Viernes Santo es el día más sagrado. No se enciende el fuego. No se cocina. Es día de ayuno, porque esa tarde se produce la crucifixión de nuestro Señor. Ni siquiera hay que correr. Se come la chipa como una eucaristía casera. La tristeza y el silencio invadían el pueblo. Hasta las estaciones de radio dejaban de emitir. Esa tarde moriría Jesús. Después del mediodía, asistíamos a la lectura de las Siete Palabras. Era una celebración kilométrica, pero cargada de sentido y devoción.

El Sábado Santo, después del atracón del jueves, en mi casa se comía una sopa de poroto, como una suerte de «detox» tras tanta comida.

A la tarde se visitaba a los familiares. Así llegaban nuestros primos de Asunción y las tías, a quienes veíamos solamente durante estas fiestas. A la noche, mi madre montaba un calvario en una parte de la casa, y rezábamos un rosario por nuestros parientes que ya partieron al más allá.

Y el domingo, de Pascua…

Ese día, cada uno debía ir temprano frente al nicho de la casa, rezar una oración y luego ir a «pascuar». Significa pedir perdón a los padres por las faltas cometidas. Si fallaste y tenías un prontuario acumulado, un cintarazo de mamá limpiaba tus pecados. ¡Borrón y cuenta nueva!

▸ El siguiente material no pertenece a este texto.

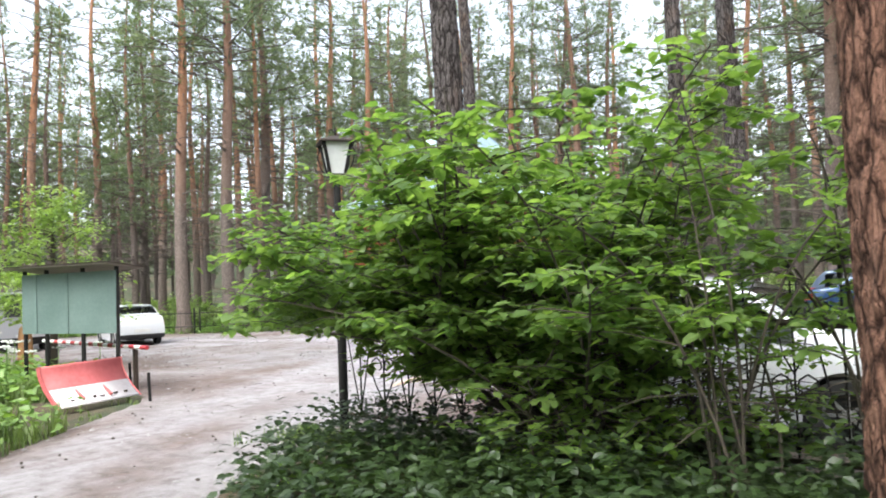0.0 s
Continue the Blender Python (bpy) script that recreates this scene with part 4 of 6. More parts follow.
def wheel_part(ob, x, y, r, side, spokes, w=0.2, rim=None):
    rw = r * 0.66
    k = Kit().lathe([(rw, -w / 2), (r * 0.93, -w / 2), (r, -w * 0.36), (r, w * 0.36), (r * 0.93, w / 2), (rw, w / 2)], 32, axis="y", closed=True)
    wh = part("wheel", k, RUBBER, ob, smooth=False, at=pose(x, y, r))
    o = side * w * 0.32
    k = Kit().lathe([(rw, -0.02 + o), (rw, 0.02 + o), (rw * 0.9, 0.015 + o), (rw * 0.9, -0.02 + o)], 32, axis="y", closed=True)
    for i in range(spokes):
        a = math.tau * i / spokes
        hw_ = 0.5 * rw * (0.24 if spokes < 8 else 0.11)
        place = Matrix.Translation((0, o - 0.015, 0)) @ Matrix.Rotation(a, 4, "Y")
        k.prism([(-hw_ * 1.2, rw * 0.18), (hw_ * 1.2, rw * 0.18), (hw_, rw * 0.93), (-hw_, rw * 0.93)], 0.03, place)
    k.lathe([(0.001, 0.028 * side + o), (rw * 0.2, 0.02 * side + o), (rw * 0.22, -0.012 * side + o), (0.001, -0.02 * side + o)], 16, axis="y")
    part("rim", k, rim or ALLOY, wh, "spoked alloy rim")
    part("brake_disc", Kit().lathe([(0.001, o * 0.3 - 0.01), (rw * 0.88, o * 0.3 - 0.01), (rw * 0.88, o * 0.3 + 0.01), (0.001, o * 0.3 + 0.01)], 24, axis="y"), TRIMBLACK, wh)
    return wh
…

Si tenías madrina o padrino, con algo de la chipa que se preparó especialmente y se guardó para este día, se visitaba al padrino para pedir la bendición de la Pascua.

Así vivíamos la Semana Santa antes, en el campo. No era solo religión. Era comunidad, era familia, era preparar el alma desde diciembre. Hoy me pregunto si, allá lejos, en alguna chacra donde todavía se trepa al pindó, alguien sigue atando el machete con piolín y bajando la rama con cuidado, como lo hacía mi hermano Dionisio. Si en alguna casa, antes del amanecer del Viernes Santo, alguien todavía baja al arroyo o algún ykuá para bañarse en agua bendita.

Tal vez sí. Tal vez no. Pero al menos en mi memoria, todo eso sigue intacto, como un ramo de palma seco que consagra toda la casa, desde algún rincón.